6. Contoh Studi Kasus Singkat
Kasus:
Sebuah perusahaan manufaktur mebel sedang mencari vendor kayu jati untuk produksi kursi dan meja. Dua calon vendor muncul: Vendor A (terdengar berpengalaman) dan Vendor B (lebih baru, menawarkan harga lebih murah). Sebelum memilih, perusahaan melakukan due diligence:
- Verifikasi Legalitas & Izin
- Vendor A sudah berdiri sejak 10 tahun lalu, memiliki Izin Usaha Perdagangan (SIUP), dan dokumen kayu lantai RKT (Rencana Kerja Tahunan) untuk penebangan hutan kayu jati.
- Vendor B baru berdiri 2 tahun lalu, masih menunggu perpanjangan izin RKT.
- Verifikasi Laporan Keuangan
- Vendor A menyertakan laporan keuangan diaudit, menunjukkan arus kas positif, dan rasio keterlambatan utang rendah.
- Vendor B hanya memiliki laporan internal tak diaudit yang menunjukkan kerugian 2 tahun terakhir.
- Kunjungan Lokasi
- Kunjungan ke lokasi Vendor A menunjukkan gudang kayu tertata rapi, dengan stok kayu kering siap produksi.
- Saat mendatangi Vendor B, tim melihat gudang kayu masih basah dan fasilitas pengeringan belum optimal-berisiko kayu menyusut dan retak saat diproses.
- Referensi Klien
- Klien Vendor A memuji ketepatan waktu pengiriman dan kualitas kayu stabil.

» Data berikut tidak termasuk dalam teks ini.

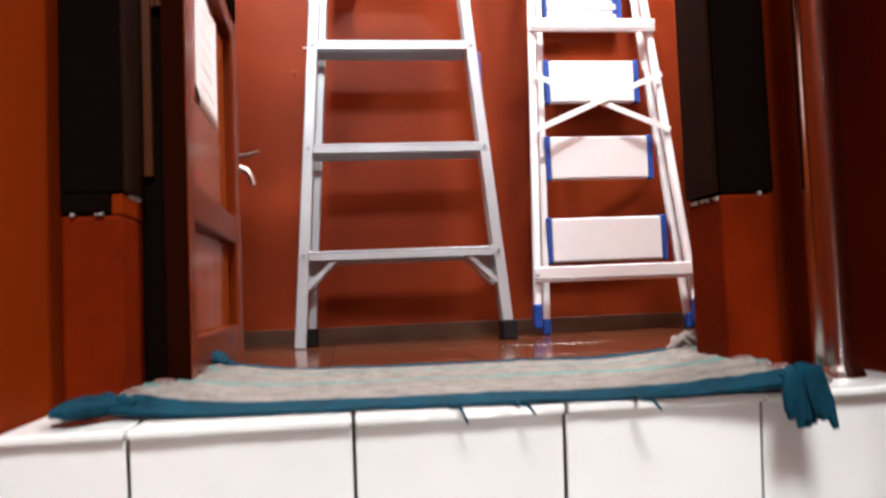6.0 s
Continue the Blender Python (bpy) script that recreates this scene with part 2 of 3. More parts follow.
def glass_mat():
    """Dark matt film on wavy glass, ribbed below, glossy only in streaks that shape a reflection near the free edge."""
    m = bpy.data.materials.new("dark_figured_glass")
    m.use_nodes = True
    nt = m.node_tree
    b = nt.nodes["Principled BSDF"]
    lk = nt.links.new

    def node(kind, **kw):
        x = nt.nodes.new("ShaderNode" + kind)
        for k, v in kw.items():
            x.inputs[k.replace("_", " ")].default_value = v
        return x

    def rng(src, a, b0, c=0.0, d=1.0):
        x = node("MapRange", From_Min=a, From_Max=b0, To_Min=c, To_Max=d)
        lk(src, x.inputs["Value"])
        return x.outputs[0]

    def mul(p, q):
        x = nt.nodes.new("ShaderNodeMath")
        x.operation = "MULTIPLY"
        lk(p, x.inputs[0])
        lk(q, x.inputs[1])
        return x.outputs[0]
    geo = nt.nodes.new("ShaderNodeNewGeometry")
    mp = nt.nodes.new("ShaderNodeMapping")
    mp.inputs["Scale"].default_value = (1, 1, 0.3)
    lk(geo.outputs["Position"], mp.inputs["Vector"])
    n = node("TexNoise", Scale=20.0, Detail=4.0)
    lk(mp.outputs[0], n.inputs["Vector"])
    n3 = node("TexNoise", Scale=55.0, Detail=2.0)
    lk(mp.outputs[0], n3.inputs["Vector"])
    sep = nt.nodes.new("ShaderNodeSeparateXYZ")
    lk(geo.outputs["Position"], sep.inputs[0])
    # ribs in the lower part
    w = node("TexWave", Scale=30.0, Distortion=0.8)
    w.bands_direction = "Z"
    lk(geo.outputs["Position"], w.inputs["Vector"])
    ribs = mul(mul(rng(w.outputs["Fac"], 0.7, 1.0), rng(sep.outputs["Z"], 1.12, 0.95)), rng(n.outputs["Fac"], 0.3, 0.6))
    cr = rng(n.outputs["Fac"], 0.35, 0.7, 0.45, 1.7)
    add = nt.nodes.new("ShaderNodeMath")
    add.operation = "MULTIPLY_ADD"
    add.inputs[1].default_value = 1.0
    lk(ribs, add.inputs[0])
    lk(cr, add.inputs[2])
    sc = nt.nodes.new("ShaderNodeVectorMath")
    sc.operation = "SCALE"
    sc.inputs[0].default_value = (0.0033, 0.0022, 0.0010)
    lk(add.outputs[0], sc.inputs["Scale"])
    # gloss masked to streaks near the free edge, shaping the ladder's reflection
    glint_mask = mul(mul(mul(rng(sep.outputs["Y"], 2.84, 2.90), rng(sep.outputs["Y"], 3.06, 2.99)), rng(sep.outputs["Z"], 1.12, 1.24)), mul(rng(n.outputs["Fac"], 0.42, 0.50), rng(n3.outputs["Fac"], 0.44, 0.52)))
    lk(rng(glint_mask, 0.0, 1.0, 0.7, 0.06), b.inputs["Roughness"])
    lk(rng(glint_mask, 0.0, 1.0, 0.0, 0.9), b.inputs["Specular IOR Level"])
    lk(sc.outputs[0], b.inputs["Base Color"])
    bp = node("Bump", Strength=0.25, Distance=0.008)
    lk(n.outputs["Fac"], bp.inputs["Height"])
    lk(bp.outputs[0], b.inputs["Normal"])
    return m


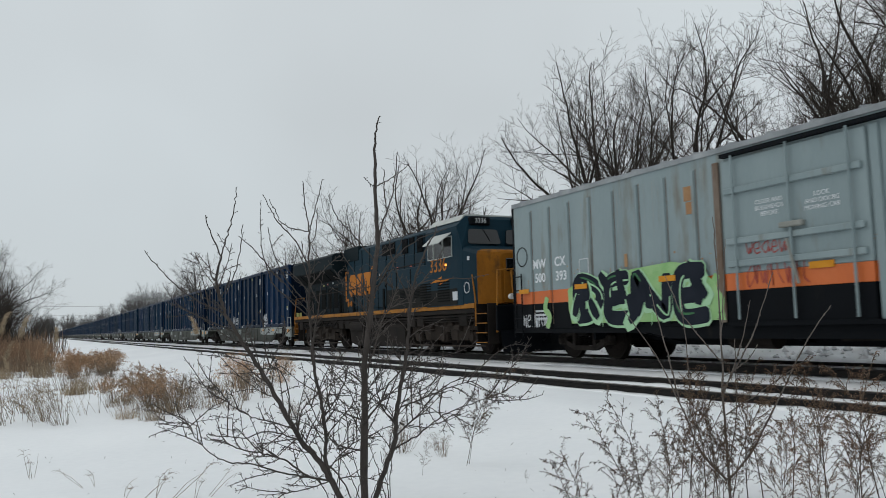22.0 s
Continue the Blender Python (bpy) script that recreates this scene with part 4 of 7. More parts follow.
    for y in ys[3:]:
        part("door_stanchion", Form().box(-1.0, -0.975, y - 0.1, y + 0.1, 1.6, 2.5), GRILLE, ob)
    part("end_handrail", Form().tube([(-1.5, R - 0.05, 0.8), (-1.5, R - 0.05, 1.7), (-1.45, R - 0.12, 2.5), (-1.4, R - 0.14, 2.55), (-1.0, R - 0.14, 2.55)], 0.026, 6), LOCO_STRIPE, ob, "yellow end handrail")
    part("end_handrail", Form().tube([(-1.5, -9.35, 0.9), (-1.5, -9.35, 1.75), (-1.48, -9.15, 2.5)], 0.026, 6), LOCO_STRIPE, ob, "yellow end handrail")
    part("end_handrail", Form().tube([(-1.45, F + 0.1, 0.7), (-1.4, F + 0.12, 1.7), (-1.3, F + 0.25, 2.55), (-0.6, F + 0.3, 2.6), (0.3, F + 0.3, 2.6)], 0.026, 6), LOCO_STRIPE, ob, "yellow end handrail")
    part("end_handrail", Form().tube([(-0.8, F + 0.15, 1.5), (-0.8, F + 0.28, 2.6)], 0.03, 6), LOCO_STRIPE, ob, "yellow end handrail")
    part("end_handrail", Form().tube([(0.3, F + 0.15, 1.5), (0.3, F + 0.28, 2.6)], 0.03, 6), LOCO_STRIPE, ob, "yellow end handrail")
    for x in (-0.95, 0.95):
        part("ditch_light", Form().disc((x, F + 0.05, 1.75), (0, 1, 0), 0.085, 0.14, 14), glowing("ditch_lamp_%d" % int(x > 0), (0.5, 0.5, 0.48), 0.1), ob)
    pipes = Form()
    for z, x in ((1.24, -1.44), (1.16, -1.40), (1.08, -1.36)):
        pipes.tube([(x, -9.2, z), (x, -4.0, z - 0.02), (x, 3.0, z), (x, 10.3, z - 0.03)], 0.035, 6)
    for y in (-8.4, -5.1, -4.4, 2.6, 3.4, 4.2, 9.6):
        pipes.box(-1.46, -1.1, y - 0.28, y + 0.28, 0.92, 1.3, 0.03)
    pipes.box(-1.0, 1.0, -9.2, 10.3, 0.95, 1.3)
    part("pipe_run", pipes, LOCO_GRIME, ob, "grimy pipes and boxes under the sill")
    cable = Form()
    for k in range(5):
        y = 9.3 - k * 1.1
        cable.tube([(-1.45, y, 1.3), (-1.5, y - 0.3, 1.12), (-1.5, y - 0.55, 1.06), (-1.5, y - 0.8, 1.12), (-1.45, y - 1.1, 1.3)], 0.03, 6)
    part("cable", cable, TRUCK, ob, "slack cables under the sill")
    add_couplers(ob, 10.75)
    on_train(ob, u)
    return ob




def add_loco_truck(ob, ty):
    tr = part("truck", Form().box(-1.0, 1.0, -0.4, 0.4, 0.6, 0.95, 0.03).box(-0.9, 0.9, -2.5, -2.35, 0.5, 0.8).box(-0.9, 0.9, 2.35, 2.5, 0.5, 0.8), TRUCK_DUST, ob, "dusty three-axle truck", pose(0, ty, 0))
    outl = [(-2.75, 0.95), (-2.8, 0.6), (-2.45, 0.55), (-2.35, 0.78), (-1.75, 0.78), (-1.55, 0.45), (-0.45, 0.45), (-0.3, 0.72), (0.3, 0.72), (0.45, 0.45), (1.55, 0.45), (1.75, 0.78), (2.35, 0.78), (2.45, 0.55), (2.8, 0.6), (2.75, 0.95), (1.5, 1.08), (-1.5, 1.08)]
    for s in (-1, 1):
        a, b = sorted((s * 1.05, s * 1.22))
        sf = part("side_frame", Form().prism(outl, a, b, "x"), TRUCK_DUST, tr)
    for y in (-2.05, 0.0, 2.05):
        part("axle_box", Form().box(-1.3, -1.1, y - 0.19, y + 0.19, 0.4, 0.72, 0.04).disc((-1.32, y, 0.55), (1, 0, 0), 0.14, 0.08, 14), TRUCK_DUST, tr)
        for d in (-0.3, 0.3):
            sp = Form()
            for k in range(5):
                sp.disc((-1.16, y + d, 0.52 + 0.06 * k), (0, 0, 1), 0.08, 0.035, 8)
            part("spring", sp, TRUCK, tr)
    for s in (-1, 1):
        part("brake_cylinder", Form().disc((-1.28, s * 1.05, 0.85), (0, 1, 0), 0.11, 0.4, 12), TRUCK_DUST, tr)
        part("sand_pipe", Form().tube([(-1.2, s * 2.6, 1.0), (-1.25, s * 2.7, 0.5), (-1.1, s * 2.6, 0.15)], 0.03, 6), TRUCK_DUST, tr)
    part("traction_motor", Form().box(-0.72, 0.72, -2.75, 2.75, 0.34, 0.95, 0.05), TRUCK, tr, "black oily traction motors")
    rig = Form()
    for y in (-2.5, -1.5, -0.5, 0.55, 1.5, 2.5):
        rig.box(-1.34, -1.2, y - 0.16, y + 0.1, 0.92, 1.16, 0.03)
        rig.tube([(-1.3, y + 0.2, 1.12), (-1.36, y + 0.35, 0.8), (-1.3, y + 0.5, 0.38)], 0.025, 5)
    rig.tube([(-1.3, -2.9, 0.30), (-1.34, -1.0, 0.27), (-1.34, 1.0, 0.27), (-1.3, 2.9, 0.30)], 0.03, 6)
    part("brake_rigging", rig, TRUCK_DUST, tr, "grimy brake rigging")
    for key, dy in (("loco_front", 2.05), ("loco_middle", 0.0), ("loco_rear", -2.05)):
        SPIN[key].append(part("wheelset", LOCO_WHEELSET, None, tr, "", pose(0, dy, LOCO_WHEEL)))


build_locomotive(-214.9)


# ---- spray paint ----
def smooth_line(ctrl, per=6):
    """A smooth line through (a, b) points."""
    out = []
    n = len(ctrl) - 1
    for i in range(n):
        p0, p1, p2, p3 = ctrl[max(i - 1, 0)], ctrl[i], ctrl[i + 1], ctrl[min(i + 2, n)]
        for k in range(per):
            s = k / per
            out.append(tuple(0.5 * (2 * b + (c - a) * s + (2 * a - 5 * b + 4 * c - d) * s * s + (3 * b - a - 3 * c + d) * s ** 3) for a, b, c, d in zip(p0, p1, p2, p3)))
    return out + [tuple(ctrl[-1])]


def ribbon(form, x, line, w):
    """A flat painted stroke along a (y, z) line, with blunt rounded ends."""
    n = len(line)
    pts = []
    for i, (a, b) in enumerate(line):
        (a0, b0), (a1, b1) = line[max(i - 1, 0)], line[min(i + 1, n - 1)]
        d = math.hypot(a1 - a0, b1 - b0) or 1.0
        ww = w * (0.62 if i in (0, n - 1) else 1.0)
        pts += [(x, a - (b1 - b0) / d * ww, b + (a1 - a0) / d * ww), (x, a + (b1 - b0) / d * ww, b - (a1 - a0) / d * ww)]
    form.add(pts, [(2 * i, 2 * i + 1, 2 * i + 3, 2 * i + 2) for i in range(n - 1)])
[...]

- Klien Vendor B mengaku sempat menerima kayu setengah kering, sehingga beberapa kursi produksi jadi retak.
Keputusan:
Berdasarkan due diligence, perusahaan memutuskan memilih Vendor A meski harganya 10% lebih tinggi. Risiko kualitas dan biaya retur jika memilih Vendor B dinilai lebih tinggi daripada selisih harga.
Pelajaran:
- Meski harga murah menggoda, kualitas dan keandalan vendor jauh lebih penting, terutama untuk bahan baku utama seperti kayu jati.
- Proses due diligence menegaskan bahwa “murah” tidak selalu berarti “hemat,” karena risiko kerusakan produk atau penundaan produksi bisa menambah biaya jauh lebih besar.
7. Kesimpulan
Due diligence bagi vendor baru adalah langkah antisipatif yang sangat penting dalam proses pengadaan. Dengan melakukan verifikasi legalitas, analisis keuangan, pengecekan sertifikat mutu, cross-check referensi klien, dan kunjungan lokasi, organisasi dapat:
- Memastikan Vendor Layak dan Kredibel
- Meminimalkan Risiko Operasional dan Finansial
- Memastikan Kepatuhan Hukum dan Regulasi
- Membangun Kemitraan Jangka Panjang yang Sehat
Meskipun proses due diligence membutuhkan waktu, sumber daya, dan biaya, manfaat jangka panjangnya jauh melebihi kerugian jika terjadi kegagalan kerja sama dengan vendor yang tidak kompeten. Oleh karena itu, organisasi-baik perusahaan besar maupun UMKM-disarankan menjadikan due diligence sebagai tahapan wajib sebelum menjalin kontrak dengan vendor baru. Dengan begitu, proses pengadaan berjalan lebih aman, efisien, dan transparan, sekaligus mendorong pertumbuhan bisnis yang berkelanjutan.